Welcome to the NIEHS SNPs Program
The NIEHS Environmental Genome Project is a multi-disciplinary, collaborative effort focused on examining the relationships between environmental exposures, inter-individual sequence variation in human genes and disease risk in U.S. populations. The NIEHS SNPs Program at the University of Washington (UW) targets the systematic identification and genotyping of single nucleotide polymorphisms (SNPs) in environmental response genes and has been expanded genome-wide, as described below (Phase 2).
Phase 1 - Candidate Gene Resequencing (completed)
Phase 1 of the NIEHS SNPs program at UW focused on the targeted resequencing (typically all promotor, intronic and exonic regions) of 647 candidate genes involved in apoptosis, cell cycle control, DNA repair, drug metabolism, oxidative stress and many other medically and biologically important pathways (see links under Pathway Image Maps in the navigation menu on the left). NIEHS SNPs are available in the national database resource, dbSNP.
Phase 2 - Exome Sequencing (in progress)
To greatly expand the set of variant data within candidate genes and across the entire gene coding region, second-generation DNA sequencing technology is being used. Phase 2 of the NIEHS SNPs program at UW will comprehensively scan all gene-coding regions (i.e., the exome) on the NIEHS reference panel of 95 individuals from diverse U.S. populations (i.e., EGP - Panel 2). All variation data are uploaded to the NIEHS SNPs Exome Variant Server, from which investigators can access summary data of all coding variation and the uniquely aligned read data with the ability to interrogate any position within an exon.
For Phase 1, automated DNA sequencing was used to identify
and genotype SNPs in human candidate genes (see PolyPhred).
Candidate genes were sequenced to identify common sequence
variation for functional analysis and population-based studies.
Candidate genes were formerly sequenced across a panel of 90 individuals
representative of the U.S. population (see Sample
Population Descriptions Panel 1). For Phase 1, a subset of candidate genes were sequenced across a panel of 95 individuals of known ethniticies
Sample Population Descriptions Panel 2). All SNPs have been
identified using only high quality sequence data (Q > 25) and
each SNP reported from the NIEHS SNPs program has been confirmed
in multiple individuals and/or in multiple reactions.

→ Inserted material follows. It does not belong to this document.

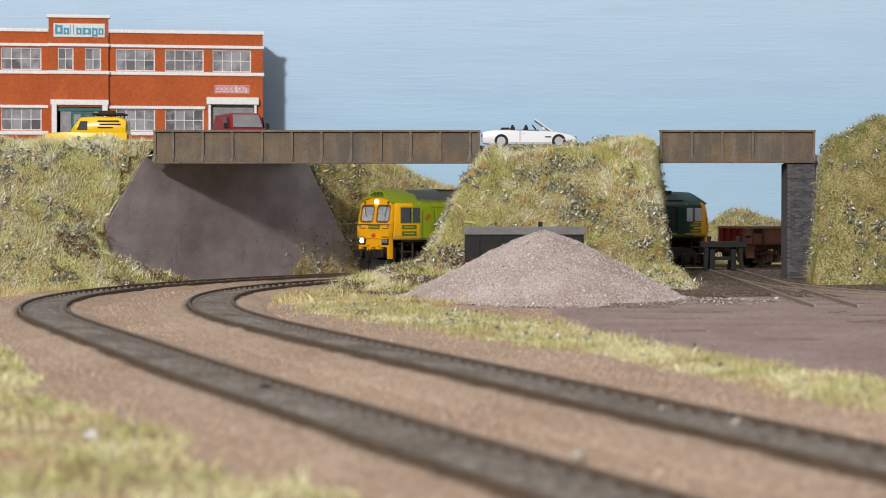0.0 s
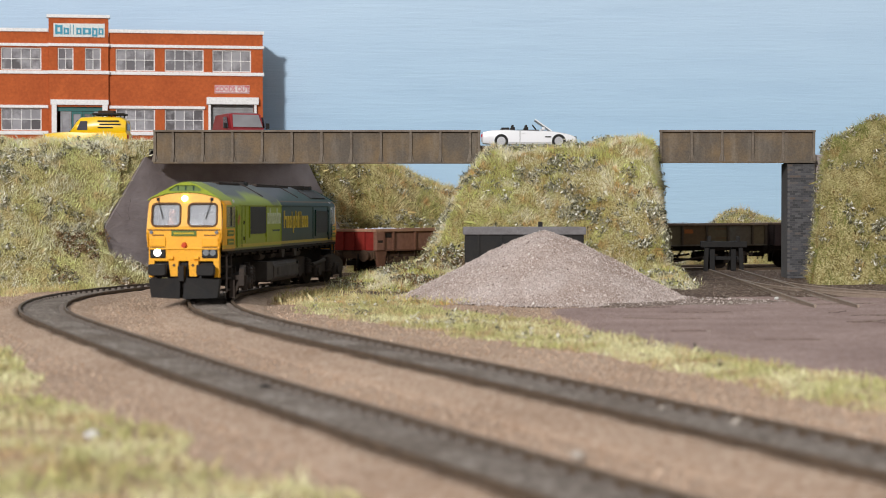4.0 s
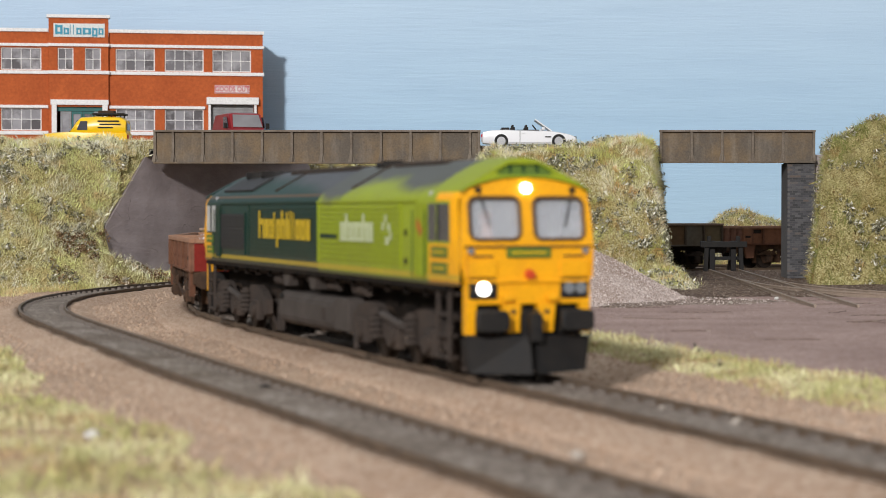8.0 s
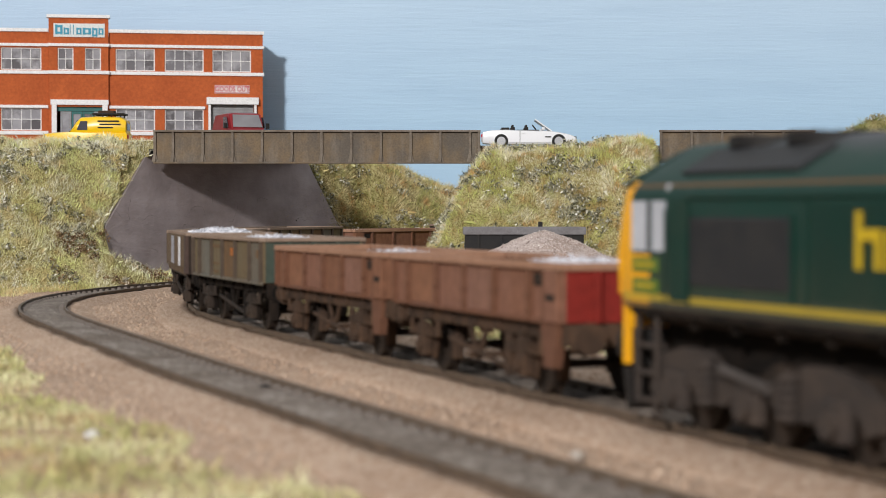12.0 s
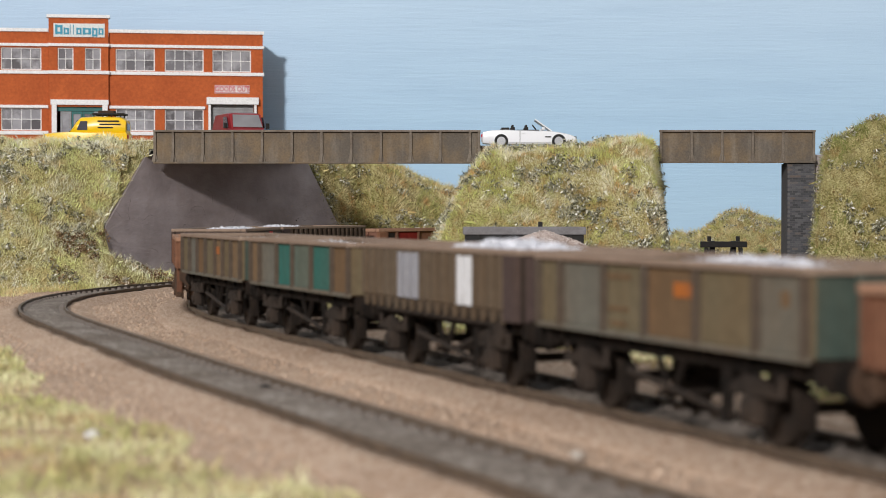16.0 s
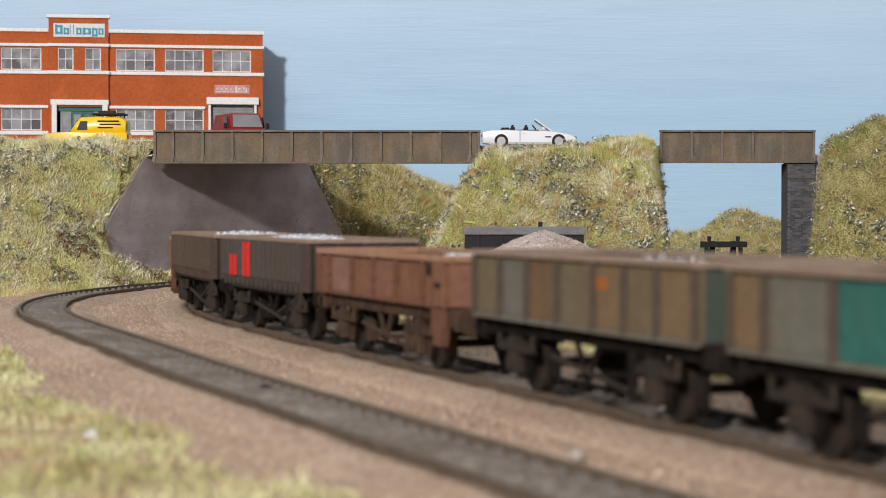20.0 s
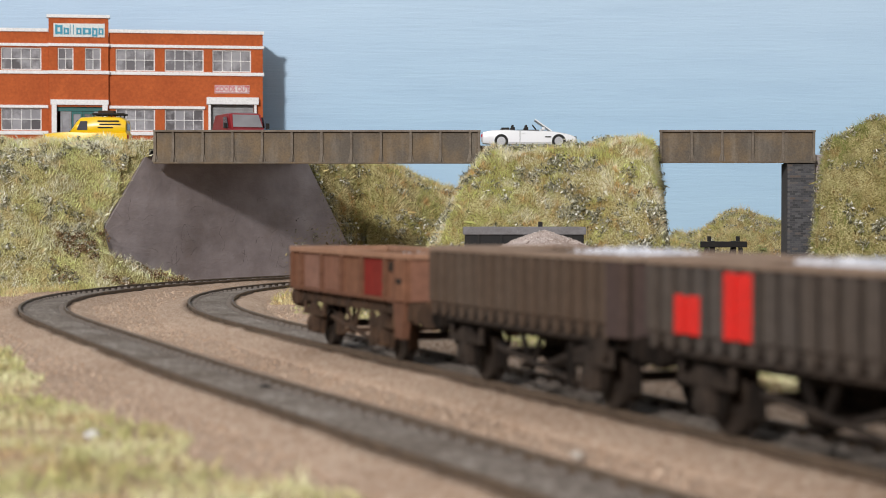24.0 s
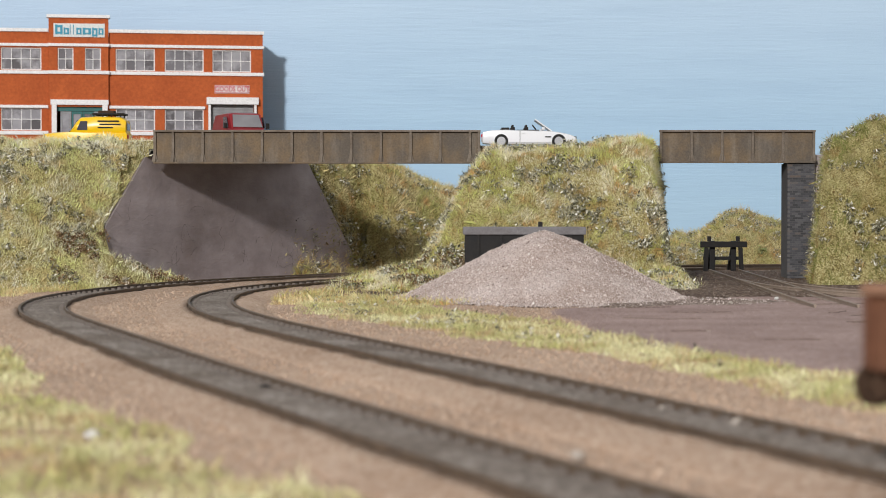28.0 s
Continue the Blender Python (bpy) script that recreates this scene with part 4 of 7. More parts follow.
# ---------------------------------------------------------------- the factory
def window_unit(parent, x, z, w, h, cols, rows, y=0.0, mat=None):
    """A white-framed factory window: pane sheets behind bars, in a recess."""
    f = new_bm()
    t = 0.8
    for a in ((x, x + w, z, z + t), (x, x + w, z + h - t, z + h), (x, x + t, z + t, z + h - t), (x + w - t, x + w, z + t, z + h - t)):
        box(f, a[0], a[1], y - 0.5, y + 1.2, a[2], a[3])
    win = part("window", f, M_WHITE, parent, "white multi-pane window")
    cw, rh = (w - 2 * t) / cols, (h - 2 * t) / rows
    for i in range(cols):
        for j in range(rows):
            x0, z0 = x + t + i * cw, z + t + j * rh
            part("pane", boxed(x0 + 0.02, x0 + cw - 0.02, y + 0.5, y + 0.8, z0 + 0.02, z0 + rh - 0.02), M_WINGLASS, win)
    for i in range(1, cols):
        cx = x + t + i * cw
        part("glazing_bar", boxed(cx - 0.25, cx + 0.25, y - 0.3, y + 0.45, z + t, z + h - t), M_WHITE, win)
    for j in range(1, rows):
        cz = z + t + j * rh
        part("glazing_bar", boxed(x + t, x + w - t, y - 0.25, y + 0.44, cz - 0.25, cz + 0.25), M_WHITE, win)


def wall_with_holes(x0, x1, z0, z1, y0, y1, holes):
    """A wall slab in one piece with rectangular openings."""
    bm = new_bm()
    xs = sorted({x0, x1, *[h[0] for h in holes], *[h[1] for h in holes]})
    zs = sorted({z0, z1, *[h[2] for h in holes], *[h[3] for h in holes]})
    vs = {}
    def vert(i, j):
        if (i, j) not in vs:
            vs[i, j] = bm.verts.new((xs[i], y0, zs[j]))
        return vs[i, j]
    for i in range(len(xs) - 1):
        for j in range(len(zs) - 1):
            cx, cz = (xs[i] + xs[i + 1]) / 2, (zs[j] + zs[j + 1]) / 2
            if not any(h[0] <= cx <= h[1] and h[2] <= cz <= h[3] for h in holes):
                bm.faces.new((vert(i, j), vert(i + 1, j), vert(i + 1, j + 1), vert(i, j + 1)))
    r = bmesh.ops.extrude_face_region(bm, geom=list(bm.faces))
    bmesh.ops.translate(bm, vec=(0, y1 - y0, 0), verts=[g for g in r["geom"] if isinstance(g, bmesh.types.BMVert)])
    return bm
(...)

For Phase 2 exome sequencing, all variants are identified using an analysis pipeline consisting of various quality controls and genotyping software from the Genome Analysis ToolKit (GATK). The Unified Genotyper software (GATK) provides variant identification, quality control and filtering to arrive at a final exome variant dataset. Only variants within the exome target are genotyped. Variants and coverage are analyzed, and final datasets are stored in the NIEHS Exome Variant Server. Panel 2 is currently being used for the Phase 2 exome sequencing.